[Scene script records]

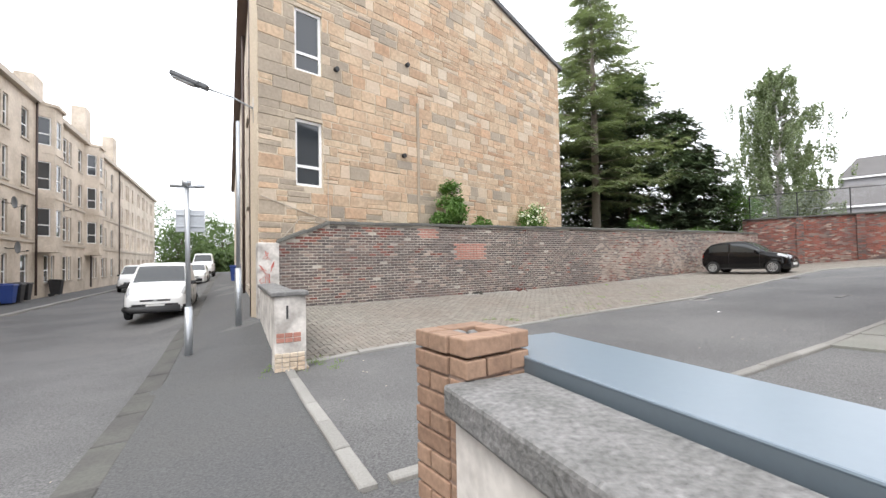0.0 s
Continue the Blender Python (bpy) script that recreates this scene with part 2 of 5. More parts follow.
TENEMENT = material("blond_sandstone", (0.56, 0.485, 0.40), 0.9, var=0.3, fine=8, other=(0.36, 0.30, 0.235), mix=0.75, scale=5, patch=1.01)
COPING = material("dark_coping", (0.055, 0.053, 0.05), 0.9, var=0.5, fine=30, other=(0.10, 0.10, 0.088), mix=0.6, spread=0.3, scale=10)
COPING_GREY = material("lichen_concrete", (0.175, 0.172, 0.168), 0.9, var=1.0, fine=45, bump=0.9, other=(0.12, 0.12, 0.115), mix=0.9, scale=45)
RENDER = material("roughcast_white", (0.62, 0.62, 0.61), 0.95, var=0.35, fine=55, bump=1.0, other=(0.52, 0.52, 0.51), mix=0.5, scale=3)
RENDER_PLAIN = material("white_render", (0.56, 0.56, 0.575), 0.9, var=0.1, other=(0.50, 0.50, 0.515), mix=0.4, scale=2)
RENDER_OLD = material("peeling_render", (0.60, 0.57, 0.53), 0.95, var=0.3, fine=20, other=(0.27, 0.25, 0.23), mix=0.8, scale=22)
RENDER_TAN = material("tan_render", (0.40, 0.30, 0.235), 0.9, var=0.15, scale=3)
RENDER_BUFF = material("buff_facade", (0.42, 0.32, 0.24), 0.9, var=0.15, scale=3)
SCHOOL = material("grey_render", (0.255, 0.252, 0.26), 0.9, var=0.15, other=(0.275, 0.268, 0.268), mix=0.4, scale=2)
ROOF = material("grey_roof_tile", (0.105, 0.10, 0.098), 0.85, var=0.3, fine=12, other=(0.085, 0.08, 0.078), mix=0.6, scale=3)
ROOF_DARK = material("dark_roof_tile", (0.06, 0.055, 0.055), 0.85, var=0.3, fine=12)
SLATE = material("slate", (0.10, 0.10, 0.105), 0.7, var=0.4, fine=10)
WHITE = material("white_upvc", (0.80, 0.80, 0.79), 0.4, var=0.06, bump=0.0)
CREAM = material("painted_sill", (0.44, 0.385, 0.32), 0.8, var=0.2)
DARK_SILL = material("dark_sill", (0.13, 0.085, 0.065), 0.7, var=0.25)
GLASS = glass_material("window_glass", (0.035, 0.04, 0.045))
# distant panes: pale blue sky reflection put into the base colour
GLASS_SKY = glass_material("window_glass_sky_tint", (0.16, 0.22, 0.28), 0.08)
CURTAIN = material("curtain", (0.6, 0.58, 0.55), 0.9, var=0.15, fine=30)
STEEL = material("galvanised_steel", (0.42, 0.44, 0.46), 0.45, 0.7, var=0.2, fine=30, bump=0.1)
IRON = material("black_iron", (0.018, 0.018, 0.02), 0.6, var=0.3)
PIPE = material("brown_iron_pipe", (0.055, 0.035, 0.03), 0.6, var=0.3)
CAST = material("cast_iron", (0.09, 0.085, 0.08), 0.6, 0.4, var=0.6, fine=50)
MANHOLE = material("worn_steel_cover", (0.235, 0.23, 0.22), 0.65, 0.3, var=0.6, fine=60)
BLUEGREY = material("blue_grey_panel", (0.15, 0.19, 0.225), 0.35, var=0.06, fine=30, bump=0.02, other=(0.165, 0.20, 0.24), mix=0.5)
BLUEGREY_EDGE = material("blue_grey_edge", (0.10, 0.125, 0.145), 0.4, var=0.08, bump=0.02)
BIN = material("black_bin_plastic", (0.02, 0.02, 0.022), 0.5, var=0.2, bump=0.1)
BIN_GREY = material("grey_bin_plastic", (0.10, 0.105, 0.11), 0.55, var=0.2, bump=0.1)
BIN_BLUE = material("blue_bin_plastic", (0.02, 0.055, 0.24), 0.5, var=0.15, bump=0.1)
BARK = material("bark", (0.10, 0.075, 0.055), 0.95, var=0.6, fine=25, bump=1.0)
BARK_SPRUCE = material("grey_spruce_bark", (0.24, 0.20, 0.17), 0.95, var=0.5, fine=25, bump=1.0)
BARK_DARK = material("dark_bark", (0.04, 0.034, 0.028), 0.95, var=0.5, fine=25, bump=1.0)
BIRCH_BARK = material("birch_bark", (0.45, 0.43, 0.40), 0.9, var=0.6, fine=12)
EARTH = material("earth", (0.07, 0.06, 0.035), 0.95, other=(0.05, 0.09, 0.025), mix=1.0, scale=9, patch=1.01)


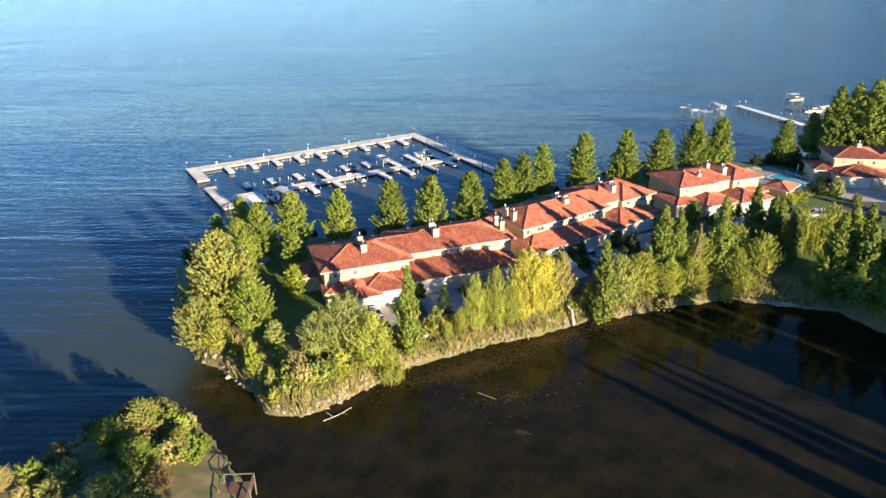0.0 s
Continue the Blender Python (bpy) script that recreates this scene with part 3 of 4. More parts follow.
def deck_run(parent, u0, u1, v0, v1, along):
    """A floating walkway: deck planks in bays, white edge boards, dark floats."""
    n = max(1, round(((u1 - u0) if along == "u" else (v1 - v0)) / 3.0))
    for k in range(n):
        if along == "u":
            a, b, c, d = u0 + (u1 - u0) * k / n, u0 + (u1 - u0) * (k + 1) / n, v0, v1
            a, b = a + 0.015, b - 0.015
        else:
            a, b, c, d = u0, u1, v0 + (v1 - v0) * k / n + 0.015, v0 + (v1 - v0) * (k + 1) / n - 0.015
        part("deck_panel", boxes((a, b, c, d, DZ - 0.12, DZ), bevel=0.02), DOCK, parent)
    e = 0.09
    bm = boxes((u0 - e, u1 + e, v0 - e, v0 - 0.005, DZ - 0.3, DZ + 0.03), (u0 - e, u1 + e, v1 + 0.005, v1 + e, DZ - 0.3, DZ + 0.03), (u0 - e, u0 - 0.005, v0, v1, DZ - 0.3, DZ + 0.03), (u1 + 0.005, u1 + e, v0, v1, DZ - 0.3, DZ + 0.03))
    part("edge_board", bm, DOCK_EDGE, parent)
    part("float", boxes((u0 + 0.1, u1 - 0.1, v0 + 0.1, v1 - 0.1, -0.3, DZ - 0.13)), FLOAT, parent)


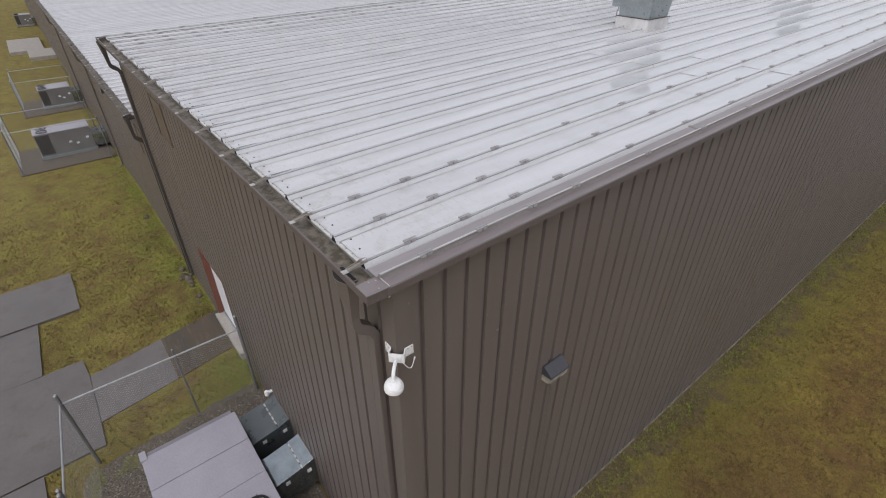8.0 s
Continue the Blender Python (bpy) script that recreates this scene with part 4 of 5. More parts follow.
# fan deck with four round openings
holes = [(-3.90, -2.81), (-4.26, -2.14), (-3.53, -2.14), (-3.89, -1.45)]
FR = 0.285
bm = B()
def ring_plate(bm, x0, x1, y0, y1, cx, cy, r, z):
    n = 32
    outer, inner = [], []
    for k in range(n):
        a = (k + 0.5) * math.tau / n
        dx, dy = math.cos(a), math.sin(a)
        s = min(((x1 - cx) / dx if dx > 0 else (x0 - cx) / dx), ((y1 - cy) / dy if dy > 0 else (y0 - cy) / dy))
        outer.append(bm.verts.new((cx + dx * s, cy + dy * s, z)))
        inner.append(bm.verts.new((cx + dx * r, cy + dy * r, z)))
    for k in range(n):
        bm.faces.new((outer[k], outer[(k + 1) % n], inner[(k + 1) % n], inner[k]))
    for a in ((x0, y0), (x1, y0), (x1, y1), (x0, y1)):
        near = sorted(outer, key=lambda v: (v.co.x - a[0]) ** 2 + (v.co.y - a[1]) ** 2)[:2]
        bm.faces.new((bm.verts.new((a[0], a[1], z)), *near))
XA = -4.67
YL, YH = -2.475, -1.805
ring_plate(bm, -4.24 - 0.0, -3.62, Y0, YL, holes[0][0], holes[0][1], FR, ZT)
ring_plate(bm, XA, -3.915, YL, YH, holes[1][0], holes[1][1], FR, ZT)
ring_plate(bm, -3.915, X1, YL, YH, holes[2][0], holes[2][1], FR, ZT)
ring_plate(bm, -4.24, -3.60, YH, Y1, holes[3][0], holes[3][1], FR, ZT)
for x0, x1, y0, y1 in ((XA, -4.24, Y0, YL), (-3.62, X1, Y0, YL), (XA, -4.24, YH, Y1), (-3.60, X1, YH, Y1)):
    f = [bm.verts.new(p) for p in rect_ring(x0, x1, y0, y1, ZT)]
    bm.faces.new(f)
for x0, x1, y0, y1 in ((XA, X1, Y0, Y0 + 0.012), (XA, X1, Y1 - 0.012, Y1), (X1 - 0.012, X1, Y0 + 0.012, Y1 - 0.012)):
    box(bm, x0, x1, y0, y1, ZT - 0.06, ZT - 0.002)
part("fan_deck", bm, RTU, rtu, "lavender-grey fan deck")
bm = B()
box(bm, XA + 0.02, X1 - 0.03, Y0 + 0.03, Y1 - 0.03, ZT - 0.30, ZT - 0.29)
part("fan_well", bm, DARK, rtu)
for i, (x, y) in enumerate(holes):
    fan_top(rtu, x, y, ZT, FR, 0.3 + i * 0.7)
bm = B()
box(bm, X1 - 0.035, X1 - 0.02, Y0 + 0.1, -2.25, 0.25, ZT - 0.1)
part("coil", bm, COIL, rtu, "dark condenser coil")
bm = B()
box(bm, X1 - 0.035, X1 - 0.015, -2.2, -1.45, 0.2, ZT - 0.08)
part("access_panel", bm, surface("brown_access_panel", (0.17, 0.15, 0.14), 0.5), rtu)
bm = B()
box(bm, X1 - 0.016, X1 - 0.008, -1.95, -1.80, ZT - 0.22, ZT - 0.18)
part("warning_label", bm, YELLOW, rtu, "small yellow label")
bm = B()
box(bm, X0 - 0.01, X0 + 0.28, Y0 - 0.02, Y0 + 0.13, ZT - 0.12, ZT + 0.03)
part("corner_box", bm, RTU, rtu, "small pale box on a corner", bevel=0.006)
bm = B()
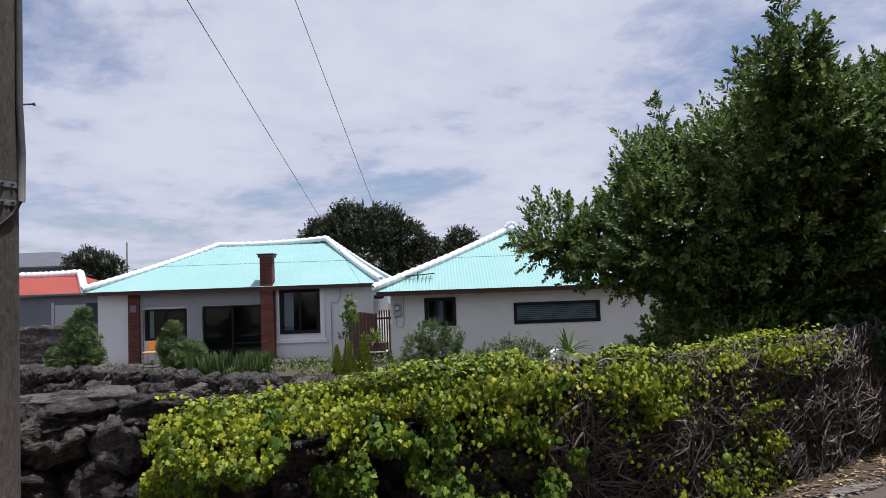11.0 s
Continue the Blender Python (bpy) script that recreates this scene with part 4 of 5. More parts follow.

-- TASK DETAILS --
Give the count of lines holding the word "More", with no other words.

-- TASK RESPONSE --
4